Завершил школу круглый стол, в котором приняли участие Джеймс Верч(Университет Вашингтона в Сент-Луисе) и Олег Будницкий (НИУ ВШЭ). Круглый стол подвел итог полемике вокруг таких направлений в современном интеллектуальном поле, как коллективная память и история. Выступающими была определена значимость роли личного повествования в контексте конструирования национальной идентичности, основанной, в первую очередь, на коллективной памяти, в исследованиях которой часто подспудно присутствует мысль, что история объективна, и это заставляет отбрасывать личный нарратив, в то время как именно на нем строится коллективная память. Роль личного повествования как локального опыта для понимания глобального была отражена в исследовании, которое было проведено Верчем и его коллегами. С помощью онлайн-интервью были опрошены представители одиннадцати стран, которых попросили составить рейтинг наиболее важных событий Второй мировой войны. Данные были использованы для выявления принципов формирования национальной идентичности на основе личного повествования.

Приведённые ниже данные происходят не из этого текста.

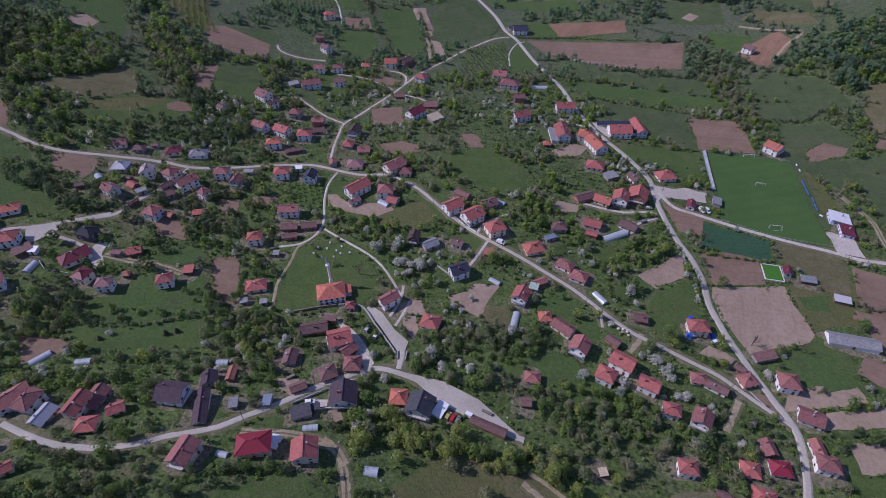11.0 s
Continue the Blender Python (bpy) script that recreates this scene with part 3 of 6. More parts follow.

Завершая, можно сказать, что XX Фулбрайтовской летней школе удалось выстроить междисциплинарную логику в такой глобальной и сложной теме, которая, как казалось, уже обрела свои рамки и традиции в каждой из исследовательских областей — таких, как история, филология, социология и антропология. Уникальный опыт мероприятия позволил по-новому взглянуть на применение и разработку понятийного аппарата, заставляя его работать в совершенно разных плоскостях.